Filling of driver chamber with liquid, Troubleshooting – SANDPIPER ST25 User Manual

st1dl5sm-rev0614

Models ST1 & ST25 Page 8

FILLING OF DRIVER CHAMBER WITH LIQUID

The driver chambers are filled at the factory with distilled water.

If you need to substitute another liquid to prevent system contamination, first consult

the factory for chemical compatibility with pump construction.

Follow the steps listed below to replace the liquid in the pump after disassembly or

liquid loss:

1. Filling is accomplished through the pipe plugs at the top of the liquid chamber.

Drain ports are at the bottom of the liquid chamber.

2. After the driver fluid has been emptied from the pump, the driver diaphragms will

naturally come to center.

3. Remove the entire manifold assembly exposing the ports in the outer diaphragm

chambers.

4. Fill either side with 722 MI. or 24.6 fluid oz. by volume with the driver liquid. It is

imperative that the driver liquid chambers be filled with the correct amount of driver liquid

as too little or too much will cause premature diaphragm failure and erratic pumping.

5. After filling with the proper amount of liquid, if the liquid does not come to the top

of the fill hole, pressure should be applied to the PTFE diaphragm with a blunt tool

through the material flow port in the outer chamber until the liquid comes to the top. If

the main air valve body and pilot valve are removed, the diaphragm rod will be visible in

the intermediate bracket. The hole in the diaphragm rod will assist manual movement.

Use a long taper punch to move the diaphragm rod.

6. When the driver fluid rises to the top of the fill plug hole, apply pipe dope to the

pipe plug, and thread it into the chamber plug hole. (Do not use PTFE tape.) Keep

pressure on the PTFE diaphragm until the pipe plug is tight to prevent air from drawing

back into the chamber.

7. Repeat the filling procedure for opposite side.

TROUBLESHOOTING

1. Pump will not cycle

A. Check to make sure the unit has enough pressure to operate and that the air inlet

valve is open.

B. Check the discharge line to insure that the discharge line is neither closed nor blocked.

C. If the spool in the air distribution valve is not shifting, check the main spool. It must

slide freely.

D. Excessive air leakage in the pump can prevent cycling. This condition will be evident.

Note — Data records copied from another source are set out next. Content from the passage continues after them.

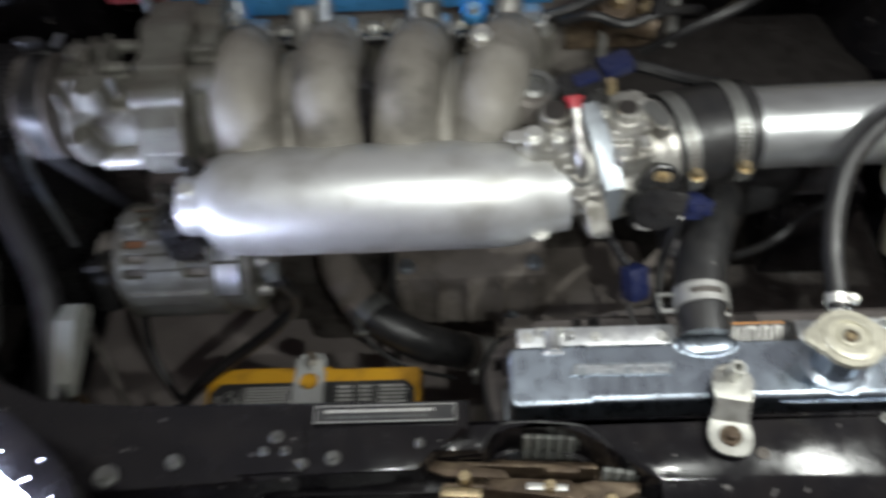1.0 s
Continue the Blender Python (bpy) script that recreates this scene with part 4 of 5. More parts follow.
    for p, q, r in (((0.026, 0.160, 0.805), (0.027, 0.159, 0.8375), 0.0090), ((0.045, 0.163, 0.810), (0.046, 0.161, 0.8350), 0.0080), ((0.063, 0.150, 0.780), (0.064, 0.1435, 0.8090), 0.0128), ((0.043, 0.178, 0.800), (0.044, 0.1735, 0.8495), 0.0120), ((0.061, 0.135, 0.780), (0.061, 0.1285, 0.8050), 0.0074), ((0.073, 0.138, 0.780), (0.073, 0.1315, 0.8050), 0.0066), ((0.056, 0.172, 0.805), (0.0565, 0.1695, 0.8400), 0.0075), ((0.031, 0.128, 0.765), (0.031, 0.120, 0.768), 0.0070), ((0.054, 0.153, 0.800), (0.053, 0.150, 0.8200), 0.0085)):
        rod(b, p, q, r * 1.2, r, 20, 0.002)
    cast(part("throttle_flange", b, CASTING, man, "oily cast throttle flange with bosses"), 0.0012, 4)
    b = bm_()
    slab(b, stadium(0.011, 0.1590, 0.026, 0.1590, 0.0058), 0.8365, 0.8392, 0.001)
    part("tab", b, STEEL, man)
    for x, y, z, r in ((0.027, 0.159, 0.8385, 0.0058), (0.046, 0.161, 0.8352, 0.0050), (0.0315, 0.119, 0.769, 0.005)):
        b = bm_()
        rod(b, (x, y, z - 0.001), (x, y - 0.0003, z + 0.0018), r * 1.55, None, 20, 0.0006)
        hexhead(b, (x, y, z + 0.0015), (x, y - 0.0008, z + 0.0055), r)
        part("bolt", b, STEEL, man)
    # flat disc whose black stands in for the hole's shaded depth
    rod(b := bm_(), (0.0440, 0.1735, 0.8492), (0.0440, 0.1733, 0.8507), 0.0090)
    part("socket", b, DARKGRIME, man, "black disc drawn for the dark of a brown hole")
    return d, f0


AX, F0 = manifold()


def vacuum_elbow():
    el = thing("vacuum_elbow", (0.064, 0.144, 0.808), "bright steel vacuum elbow closed by a red cap", "pipe fitting")
    hose(b := bm_(), [(0.0640, 0.1440, 0.802), (0.0640, 0.1428, 0.814), (0.0633, 0.1435, 0.8225), (0.0622, 0.1495, 0.8300), (0.0610, 0.1580, 0.8360), (0.0600, 0.1680, 0.8440), (0.0592, 0.1750, 0.8500)], 0.0050, 18, 6)
    part("pipe", b, CHROME, el)
    d = Vector((-0.0010, 0.0090, 0.0068)).normalized()
    p = Vector((0.0610, 0.1580, 0.8360))
    part("bead", ring(bm_(), p - d * 0.0011, p + d * 0.0011, 0.004, 0.0068, 20), CHROME, el)
    lathe(b := bm_(), axis_pose((0.0640, 0.1437, 0.8075), (0.0640, 0.1427, 0.8120)), [(0.0062, 0.0), (0.0114, 0.0), (0.0112, 0.0030), (0.0102, 0.0042), (0.0086, 0.0040), (0.0074, 0.0018), (0.0062, 0.0)], 28)
    part("collar", b, DULLSTEEL, el, "grey ring round the base")
    p = Vector((0.0592, 0.1750, 0.8500))
    rod(b := bm_(), p - d * 0.001, p + d * 0.007, 0.0054, 0.0060, 18, 0.001)
    ring(b, p + d * 0.006, p + d * 0.0085, 0.003, 0.0074, 18)
    part("cap", b, REDPL, el, "red plastic cap")


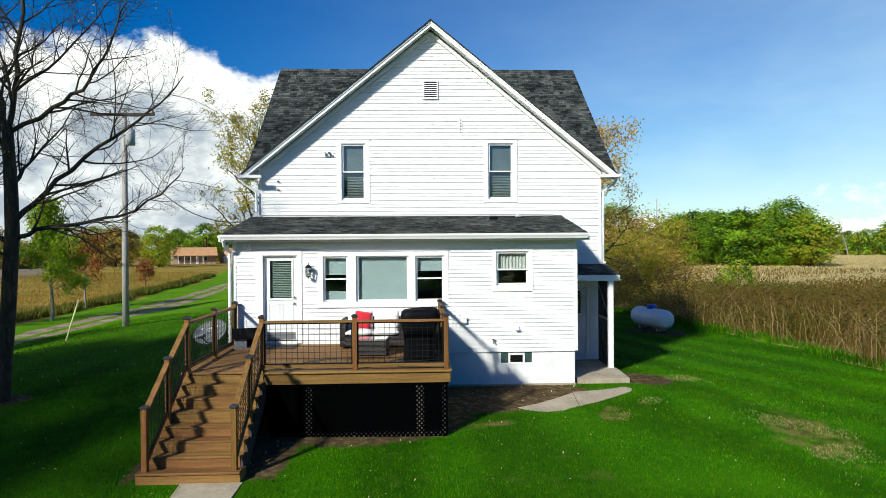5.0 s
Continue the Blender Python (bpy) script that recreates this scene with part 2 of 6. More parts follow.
STALK = leaf_mat("tall tan reed stalk", (0.40, 0.29, 0.13), (0.27, 0.19, 0.08), var=0.35, glow=0.2)
REED_HEAD = leaf_mat("brown reed plume", (0.185, 0.122, 0.028), (0.120, 0.083, 0.018), var=0.2, glow=0.5)
WEED = leaf_mat("dull green weed leaf", (0.085, 0.115, 0.012), (0.155, 0.138, 0.020), var=0.4, glow=0.4)
STRAW = leaf_mat("pale straw grass", (0.66, 0.53, 0.25), (0.48, 0.38, 0.165), var=0.15, glow=0.4)
GOLD_GRASS = leaf_mat("golden meadow grass", (0.44, 0.25, 0.045), (0.17, 0.175, 0.030), var=0.3, glow=0.4, scale=0.22, fine=0.45)
LEAF_GREEN = leaf_mat("bright green leaf", (0.27, 0.43, 0.024), (0.17, 0.32, 0.016), glow=0.45, var=0.16)
LEAF_DEEP = leaf_mat("deep green leaf", (0.055, 0.125, 0.014), (0.095, 0.19, 0.018), glow=0.45)
LEAF_YELLOW = leaf_mat("yellow green leaf", (0.36, 0.37, 0.030), (0.235, 0.275, 0.024), glow=0.5, var=0.16)
LEAF_GOLD = leaf_mat("golden autumn leaf", (0.46, 0.33, 0.05), (0.35, 0.26, 0.04), glow=0.5, var=0.16)
LEAF_ORANGE = leaf_mat("orange brown leaf", (0.64, 0.42, 0.14), (0.52, 0.37, 0.12), glow=0.5)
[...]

Air leakage into the discharge line indicates a ruptured diaphragm. Air leakage from the

exhaust port indicates leakage in the air distribution valve. See further service instructions.

E. Blockage in the liquid chamber can impede movement of diaphragm.

2. Pump cycles but will not pump

A. Suction side of pump pulling in air. Check the suction line for air leaks and be sure

that the end of the suction line is submerged. Check flange bolting. Check valve flanges

and manifold to chamber flange joints.

B. Make certain the suction line or strainer is not plugged. Restriction at the suction is

indicated by a high vacuum reading when a vacuum gauge is installed in the suction line.

C. Check valves may not be seating properly. To check, remove the suction line and

cover the suction port with your hand. If the unit does not pull a good suction (vacuum),

the check valves should be inspected for proper seating.

D. Static suction lift may be too high. Priming can be improved by elevating the suction

and discharge lines higher than the check valves and pouring liquid into the unit through

the suction inlet. When priming at high suction lifts or with long suction lines operate the

pump at maximum cycle rate.

E. Incorrect driver fluid level or unpurged air in the chamber can cause poor

performance.

3. Low performance

A. Capacity is reduced as the discharge pressure increases, as indicated on the

performance curve. Performance capability varies with available inlet air supply. Check

air pressure at the pump inlet when the pump is operating to make certain that adequate

air supply is maintained.

B. Check vacuum at the pump suction. Capacity is reduced as vacuum increases.

Reduced flow rate due to starved suction will be evident when cycle rate can be varied

without change in capacity. This condition will be more prevalent when pumping viscous

liquids. When pumping thick, heavy materials the suction line must be kept as large in

diameter and as short as possible, to keep suction loss minimal.